当北宋画家把全景山水发展到极致,南宋的山水画家如要有所突破,就不能不在观察方式和表现技法上另辟蹊径,“边角山水”正是由“远观其势”向“近观其质”转换的关键。
其取景范围浓缩,丘壑变化单纯凝练,追求以少胜多、强化景的象征寓意,画面上只出现一个山尖锐、一个岭顶,就能使人联想到山的整体,给人以意味深长、境界完整的感觉,越是简略,艺术趣味和感染力就越强。
作为南宋院体画家的代表夏圭,更是把这这种图式语言发展到了极致,他主张“脱落实相、参悟自然”,趋向笔简意远、以貌取神。相比马远画中的富贵、矜持、高华,夏圭则是淡化了宫廷气息,更多的是散淡、荒率的野趣。
《烟岫林居图》
此作原为圆形纨扇,近景为林木坡石,林间茅屋,山涧溪桥,行人弯腰策杖。远处烟霭远山,迷蒙深幽。
此画构图非常独特,画面左下方布满,而右上方留出空白,体现出空白在画面半边经营位置中的特殊效果,钤印章的位置在右下方的疏密之间,没有占用留出的大片空白,以达到开合分明,虚实相生,突出主体,尽画外之意。
整幅画面浓淡兼宜,疏密相间,正如“凡经营下笔,必合天地”之意。
《松崖客话图》
画作左侧绘悬崖虬松、河滩坡石,坡上两人客话,右侧寥寥数笔,平湖远山、云雾弥漫、烟雨濛濛尽收眼底。
整幅画面山石磅礴雄浑,树木苍浑劲挺,正有宽广的气势之美,人物相互照应、各具姿态,又有细腻的风韵之美。景物简约而章法精炼,山崖奇险,宾主历然。开合起伏,由近及远,向背分明,有时高耸、有时平修,欹侧照应。树石云霭,虚实相生。
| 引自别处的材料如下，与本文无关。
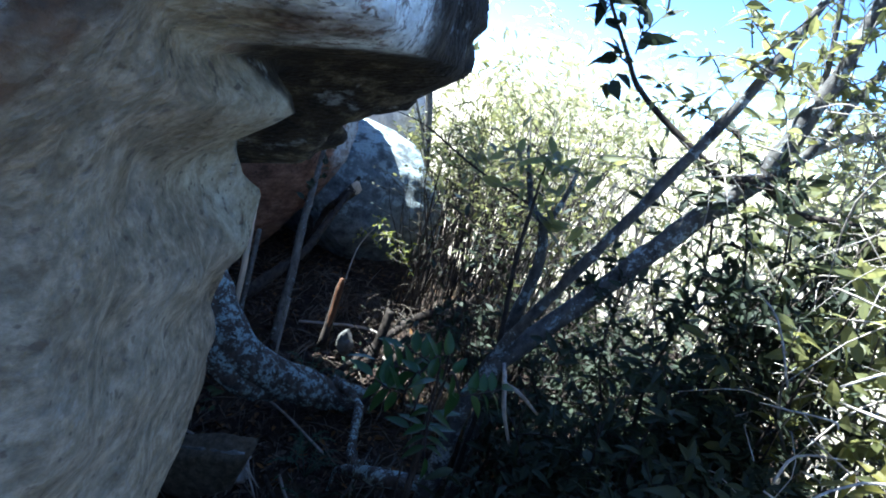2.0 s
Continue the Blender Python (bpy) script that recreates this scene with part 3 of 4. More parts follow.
rock("flat_stone", (-1.76, 3.60, -0.21), (0.27, 0.17, 0.12), M_STONE, 47, turn=15, cuts=9, level=5, flat=0.68,
     label="low blue-grey lichened stone half sunk in litter", category="stone")
rock("small_dark_stone", (-2.0, 3.83, -0.02), (0.16, 0.12, 0.18), M_DUSK, 53, turn=70, cuts=9, level=5, flat=0.66,
     label="small dark stone with a pale rim beside the wall foot", category="stone")
rock("wedge_stone", (-1.20, 2.58, -0.22), (0.23, 0.15, 0.19), M_STONE, 59, turn=48, lean=(0, -16), cuts=10, level=5, flat=0.68,
     label="wedge of grey stone with round white lichen spots", category="stone")
rock("broken_stone", (-1.06, 3.14, -0.26), (0.20, 0.12, 0.13), M_STONE, 61, turn=10, cuts=10, level=5, flat=0.66,
     label="broken blue-grey stone under a fallen frond", category="stone")
rock("floor_slab", (-0.95, 2.78, -0.30), (0.36, 0.2, 0.11), M_STONE, 67, turn=30, cuts=8, level=5, flat=0.7,
     label="flat blue-grey slab lying in front of the wall", category="stone")
rock("blue_stone", (-2.58, 4.42, 0.2), (0.13, 0.10, 0.2), M_SLAB, 71, turn=20, cuts=8, level=4,
     label="small pale blue stone among the low plants", category="stone")
rock("pale_stone", (-1.36, 5.30, 0.36), (0.06, 0.05, 0.09), M_STONE, 73, turn=20, cuts=8, level=4,
     label="small pale stone beside the orange stake", category="stone")

# ---- the fallen log ----
log = thing("fallen_log", "leaning lichen-crusted tree trunk lying over the ground", "log", at=(-1.05, 4.95, 0.2))


def on(ob):
    """Children are given in world places."""
    return Matrix.Translation(ob.location).inverted()


def under(ob, parent):
    ob.parent = parent
    ob.matrix_parent_inverse = Matrix.Translation(parent.location).inverted()
    return ob


under(limb("trunk", [(-2.25, 4.36, 1.36, 0.045), (-2.16, 4.36, 1.28, 0.07), (-1.91, 4.36, 1.07, 0.082), (-1.66, 4.35, 0.76, 0.095), (-1.47, 4.36, 0.54, 0.105),
                     (-1.33, 4.46, 0.43, 0.105), (-1.21, 4.64, 0.34, 0.10), (-1.09, 4.86, 0.25, 0.09), (-0.96, 5.06, 0.19, 0.08)], M_LOG, sides=24, n=12, rough=0.14, seed=3), log)
under(limb("burl", [(-1.70, 4.33, 0.78, 0.05), (-1.63, 4.30, 0.64, 0.092), (-1.53, 4.32, 0.48, 0.102), (-1.40, 4.39, 0.36, 0.092), (-1.27, 4.52, 0.3, 0.05)], M_LOG, sides=18, n=9, rough=0.1, seed=9), log)
under(limb("upright_branch", [(-2.2, 4.38, 1.30, 0.055), (-2.22, 4.44, 1.37, 0.045), (-2.26, 4.45, 1.47, 0.036), (-2.36, 4.46, 1.66, 0.034), (-2.46, 4.47, 1.85, 0.032), (-2.58, 4.5, 2.12, 0.03), (-2.75, 4.6, 2.6, 0.024)], M_TWIG, sides=12, seed=4), log)
under(limb("stub", [(-2.23, 4.35, 1.36, 0.045), (-2.33, 4.33, 1.38, 0.035), (-2.42, 4.31, 1.45, 0.028)], M_LOG, sides=10, seed=5), log)
under(limb("root_branch", [(-1.12, 4.84, 0.35, 0.04), (-1.0, 4.83, 0.34, 0.03), (-0.88, 4.77, 0.32, 0.026), (-0.77, 4.58, 0.30, 0.024), (-0.66, 4.41, 0.26, 0.02), (-0.56, 4.44, 0.29, 0.012)], M_LOG, sides=10, seed=6), log)
under(limb("dead_stick", [(-1.72, 4.25, 0.86, 0.03), (-1.76, 4.16, 0.92, 0.022), (-1.79, 4.05, 0.96, 0.015), (-1.8, 3.9, 1.01, 0.012), (-1.8, 3.8, 1.03, 0.008)], M_DARKBARK, sides=8, seed=7), log)

# ---- cut stakes ----
def stake(name, label, pts, material, cut=None):
    ob = thing(name, label, "stake", at=pts[-1][:3])
    under(limb("shaft", pts[1:] if cut else pts, material, sides=8, rough=0.08, n=4, seed=pts[0][0] * 10), ob)
    if cut:
        under(limb("cut_end", pts[:2] + [pts[2][:3] + (pts[2][3] * 0.6,)], cut, sides=8, rough=0.1, n=4, seed=3, label="pale split wood"), ob)
    return ob


stake("split_stake", "tall upright stake split to fresh pale wood", [(-1.742, 4.58, 1.235, 0.012), (-1.74, 4.58, 1.19, 0.021), (-1.72, 4.57, 1.05, 0.022), (-1.70, 4.56, 0.85, 0.018), (-1.68, 4.54, 0.55, 0.016), (-1.67, 4.53, 0.2, 0.016)], M_CUT)
stake("grey_stake", "thin grey cut stem beside the split stake", [(-1.71, 4.63, 1.09, 0.014), (-1.70, 4.62, 1.0, 0.015), (-1.67, 4.58, 0.7, 0.014), (-1.65, 4.55, 0.2, 0.014)], M_BARK)
orange = stake("orange_stake", "short dark upright stake with an orange split face", [(-1.472, 5.24, 0.76, 0.02), (-1.47, 5.24, 0.73, 0.026), (-1.47, 5.225, 0.56, 0.028), (-1.475, 5.21, 0.3, 0.031)], M_DARKBARK)
under(limb("split_face", [(-1.462, 5.226, 0.79, 0.012), (-1.46, 5.222, 0.74, 0.02), (-1.459, 5.212, 0.62, 0.021), (-1.459, 5.205, 0.5, 0.016), (-1.462, 5.205, 0.44, 0.006)], M_ORANGE, sides=8, seed=2, label="orange heartwood face"), orange)
stake("thin_stick", "thin grey stick standing upright in litter", [(-1.61, 4.93, 0.65, 0.007), (-1.59, 4.9, 0.5, 0.009), (-1.57, 4.87, 0.2, 0.009)], M_TWIG)
stake("dark_post", "dark cut branch stump standing upright", [(-1.09, 5.27, 0.72, 0.03), (-1.09, 5.24, 0.6, 0.032), (-1.10, 5.18, 0.3, 0.034)], M_DARKBARK)
stake("dark_post", "dark cut branch stump leaning over", [(-0.97, 5.51, 0.56, 0.022), (-1.0, 5.36, 0.42, 0.026), (-1.02, 5.22, 0.15, 0.028)], M_DARKBARK)
stake("cut_stub", "sunlit cut branch end of pale wood", [(-2.22, 5.94, 1.5, 0.034), (-2.24, 5.93, 1.42, 0.042), (-2.28, 5.92, 1.28, 0.034), (-2.34, 5.98, 1.0, 0.024), (-2.3, 6.0, 0.5, 0.03)], M_DARKBARK, M_CUT)
stake("cut_stub", "slanting sunlit cut branch end of pale wood", [(-1.97, 5.99, 1.21, 0.036), (-2.0, 5.97, 1.18, 0.046), (-2.08, 5.92, 1.04, 0.036), (-2.2, 5.95, 0.9, 0.025), (-2.25, 5.9, 0.5, 0.03)], M_DARKBARK, M_CUT)

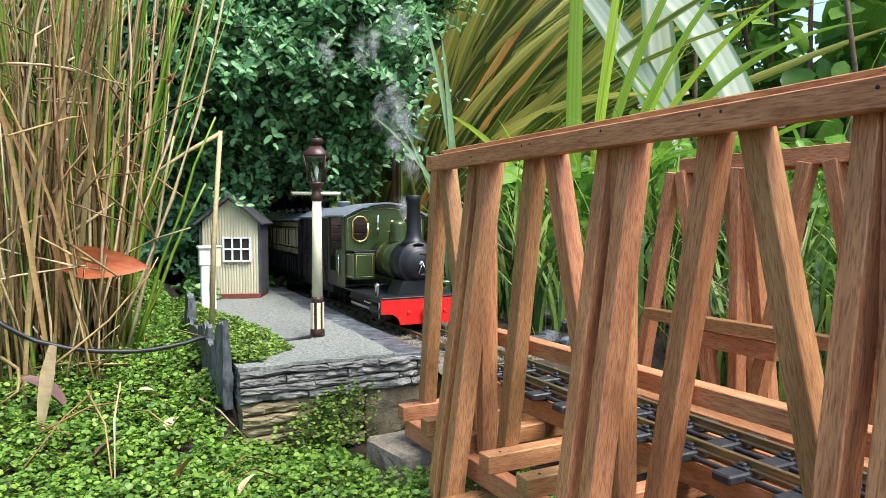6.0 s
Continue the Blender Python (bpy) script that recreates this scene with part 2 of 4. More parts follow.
M["steam"] = steam()
M["paving"] = material("worn_paving", (0.12, 0.10, 0.07), (0.46, 0.39, 0.28), 90, rough=0.95, bump=0.9, fine=700)
M["drygrass"] = material("dry_grass", (0.20, 0.13, 0.06), (0.48, 0.38, 0.20), 40, rough=0.6, bump=0.0, island=0.4)
M["vanwood"] = material("weathered_van_planks", (0.032, 0.021, 0.016), (0.076, 0.052, 0.040), 50, (3, 0.3, 3), 0.6, 0.2, obj=0.2)
M["mossstone"] = material("mossy_stone", (0.06, 0.05, 0.025), (0.36, 0.31, 0.17), 90, (0.45, 1, 2.2), 0.9, 1.0, fine=500, obj=0.25, third=(0.22, 0.26, 0.07))
M["bluegrey"] = material("blue_grey_leaf", (0.07, 0.12, 0.11), (0.22, 0.30, 0.30), 30, rough=0.35, bump=0.1)
# pale leaf colour, the lawn's lit brightness put into it
M["palelawn"] = material("pale_lit_leaf", (0.30, 0.34, 0.12), (0.60, 0.60, 0.30), 30, rough=0.5, bump=0.0, island=0.4, trans=0.4)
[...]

山水相接处、云雾空灵处皆以大面积留白,不仅衬托出画面的主体,同时也延续了画面的意境。
从构图上看,这幅画应是边角之景,空白处留得恰到好处,将天、人与山、水融为一体,体现了人物生动的“神韵”“情韵”,与山水的“壮气”“灵气” 相辅相成,画面中的空白让观者身临这神秘的意境之中。
当还我河山终成虚愿后,南宋小朝廷就好像什么事都没发生过一样,开始了选择性筛选和遗忘。赵家子孙们,把他们老祖宗曾经遭受过的屈辱丢到了脑后,过起了既辉煌荣耀又苟且偷安的生活。是麻木不仁还是生存智慧?孰是孰非,众说纷纭。
千古兴亡多少事?悠悠。唯一能够达成合解的,还是画家们流传下来的笔墨丹青,那才是经典的永不褪色,直到今天。